JOB: Reproduce, character for character, the lines below from the first through the one with "return np.hypot((x - 278)". Leave pictures out.

COLLECTED DATA:
* START *

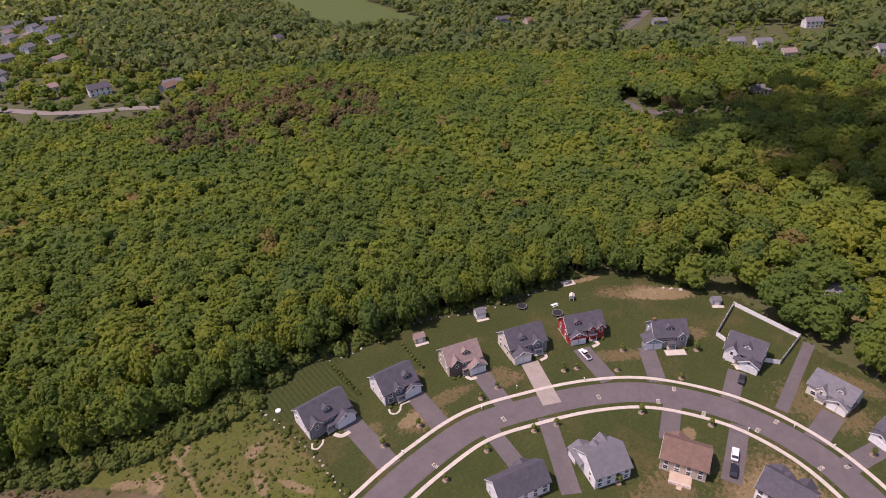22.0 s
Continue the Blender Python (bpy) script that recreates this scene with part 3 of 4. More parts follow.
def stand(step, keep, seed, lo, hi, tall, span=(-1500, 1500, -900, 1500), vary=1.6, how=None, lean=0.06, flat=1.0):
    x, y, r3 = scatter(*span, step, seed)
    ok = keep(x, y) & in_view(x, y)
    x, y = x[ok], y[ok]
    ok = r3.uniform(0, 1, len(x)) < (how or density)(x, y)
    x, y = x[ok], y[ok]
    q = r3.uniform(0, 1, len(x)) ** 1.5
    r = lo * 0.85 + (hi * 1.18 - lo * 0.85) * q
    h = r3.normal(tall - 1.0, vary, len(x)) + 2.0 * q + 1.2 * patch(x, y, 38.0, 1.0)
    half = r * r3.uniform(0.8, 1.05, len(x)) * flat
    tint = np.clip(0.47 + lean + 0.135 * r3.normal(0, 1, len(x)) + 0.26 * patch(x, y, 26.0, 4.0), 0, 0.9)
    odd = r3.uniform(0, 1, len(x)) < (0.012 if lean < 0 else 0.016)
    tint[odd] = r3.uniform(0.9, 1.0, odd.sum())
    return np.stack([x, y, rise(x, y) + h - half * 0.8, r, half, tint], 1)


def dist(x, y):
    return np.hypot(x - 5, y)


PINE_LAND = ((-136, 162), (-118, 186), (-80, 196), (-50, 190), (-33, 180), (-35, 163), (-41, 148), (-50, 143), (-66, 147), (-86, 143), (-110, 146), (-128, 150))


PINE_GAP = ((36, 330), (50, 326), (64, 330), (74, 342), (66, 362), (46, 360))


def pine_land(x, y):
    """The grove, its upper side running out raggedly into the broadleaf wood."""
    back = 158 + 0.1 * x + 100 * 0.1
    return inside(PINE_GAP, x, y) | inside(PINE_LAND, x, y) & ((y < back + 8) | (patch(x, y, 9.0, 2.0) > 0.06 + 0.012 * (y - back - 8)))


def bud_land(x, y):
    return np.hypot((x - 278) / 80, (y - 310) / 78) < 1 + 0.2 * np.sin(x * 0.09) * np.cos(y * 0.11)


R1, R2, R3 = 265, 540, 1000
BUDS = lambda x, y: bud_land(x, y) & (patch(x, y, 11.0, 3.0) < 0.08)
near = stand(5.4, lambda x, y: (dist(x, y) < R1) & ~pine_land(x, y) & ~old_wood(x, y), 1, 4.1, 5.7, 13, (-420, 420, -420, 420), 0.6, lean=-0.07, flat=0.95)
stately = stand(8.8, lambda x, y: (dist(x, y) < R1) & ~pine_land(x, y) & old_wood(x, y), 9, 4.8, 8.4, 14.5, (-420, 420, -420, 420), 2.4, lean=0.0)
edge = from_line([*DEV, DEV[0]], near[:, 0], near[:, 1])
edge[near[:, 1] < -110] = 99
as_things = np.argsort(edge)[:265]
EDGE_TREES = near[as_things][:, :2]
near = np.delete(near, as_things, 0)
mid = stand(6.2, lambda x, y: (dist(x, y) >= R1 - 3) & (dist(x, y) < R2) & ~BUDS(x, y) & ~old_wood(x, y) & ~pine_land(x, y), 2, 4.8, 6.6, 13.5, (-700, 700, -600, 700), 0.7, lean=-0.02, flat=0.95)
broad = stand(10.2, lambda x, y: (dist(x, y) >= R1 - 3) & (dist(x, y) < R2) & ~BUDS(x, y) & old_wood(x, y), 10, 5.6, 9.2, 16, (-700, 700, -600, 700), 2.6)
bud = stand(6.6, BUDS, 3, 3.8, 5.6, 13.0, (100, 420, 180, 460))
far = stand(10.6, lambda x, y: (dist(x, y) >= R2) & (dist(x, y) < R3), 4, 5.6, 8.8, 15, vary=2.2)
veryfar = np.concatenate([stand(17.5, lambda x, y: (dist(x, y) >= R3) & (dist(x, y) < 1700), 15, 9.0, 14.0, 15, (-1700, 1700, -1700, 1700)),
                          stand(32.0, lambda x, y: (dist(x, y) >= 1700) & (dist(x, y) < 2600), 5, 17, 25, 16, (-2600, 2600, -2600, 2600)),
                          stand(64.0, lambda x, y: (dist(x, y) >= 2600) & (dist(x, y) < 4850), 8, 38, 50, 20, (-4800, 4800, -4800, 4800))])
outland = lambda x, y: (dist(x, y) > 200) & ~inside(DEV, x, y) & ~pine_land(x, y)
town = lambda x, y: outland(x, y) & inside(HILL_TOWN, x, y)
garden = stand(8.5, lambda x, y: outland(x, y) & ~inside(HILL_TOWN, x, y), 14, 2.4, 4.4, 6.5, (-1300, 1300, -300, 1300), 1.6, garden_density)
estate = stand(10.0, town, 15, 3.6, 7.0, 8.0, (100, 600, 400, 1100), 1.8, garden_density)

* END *

FINAL RESULT:
22.0 s
Continue the Blender Python (bpy) script that recreates this scene with part 3 of 4. More parts follow.
def stand(step, keep, seed, lo, hi, tall, span=(-1500, 1500, -900, 1500), vary=1.6, how=None, lean=0.06, flat=1.0):
    x, y, r3 = scatter(*span, step, seed)
    ok = keep(x, y) & in_view(x, y)
    x, y = x[ok], y[ok]
    ok = r3.uniform(0, 1, len(x)) < (how or density)(x, y)
    x, y = x[ok], y[ok]
    q = r3.uniform(0, 1, len(x)) ** 1.5
    r = lo * 0.85 + (hi * 1.18 - lo * 0.85) * q
    h = r3.normal(tall - 1.0, vary, len(x)) + 2.0 * q + 1.2 * patch(x, y, 38.0, 1.0)
    half = r * r3.uniform(0.8, 1.05, len(x)) * flat
    tint = np.clip(0.47 + lean + 0.135 * r3.normal(0, 1, len(x)) + 0.26 * patch(x, y, 26.0, 4.0), 0, 0.9)
    odd = r3.uniform(0, 1, len(x)) < (0.012 if lean < 0 else 0.016)
    tint[odd] = r3.uniform(0.9, 1.0, odd.sum())
    return np.stack([x, y, rise(x, y) + h - half * 0.8, r, half, tint], 1)


def dist(x, y):
    return np.hypot(x - 5, y)


PINE_LAND = ((-136, 162), (-118, 186), (-80, 196), (-50, 190), (-33, 180), (-35, 163), (-41, 148), (-50, 143), (-66, 147), (-86, 143), (-110, 146), (-128, 150))


PINE_GAP = ((36, 330), (50, 326), (64, 330), (74, 342), (66, 362), (46, 360))


def pine_land(x, y):
    """The grove, its upper side running out raggedly into the broadleaf wood."""
    back = 158 + 0.1 * x + 100 * 0.1
    return inside(PINE_GAP, x, y) | inside(PINE_LAND, x, y) & ((y < back + 8) | (patch(x, y, 9.0, 2.0) > 0.06 + 0.012 * (y - back - 8)))


def bud_land(x, y):
    return np.hypot((x - 278) / 80, (y - 310) / 78) < 1 + 0.2 * np.sin(x * 0.09) * np.cos(y * 0.11)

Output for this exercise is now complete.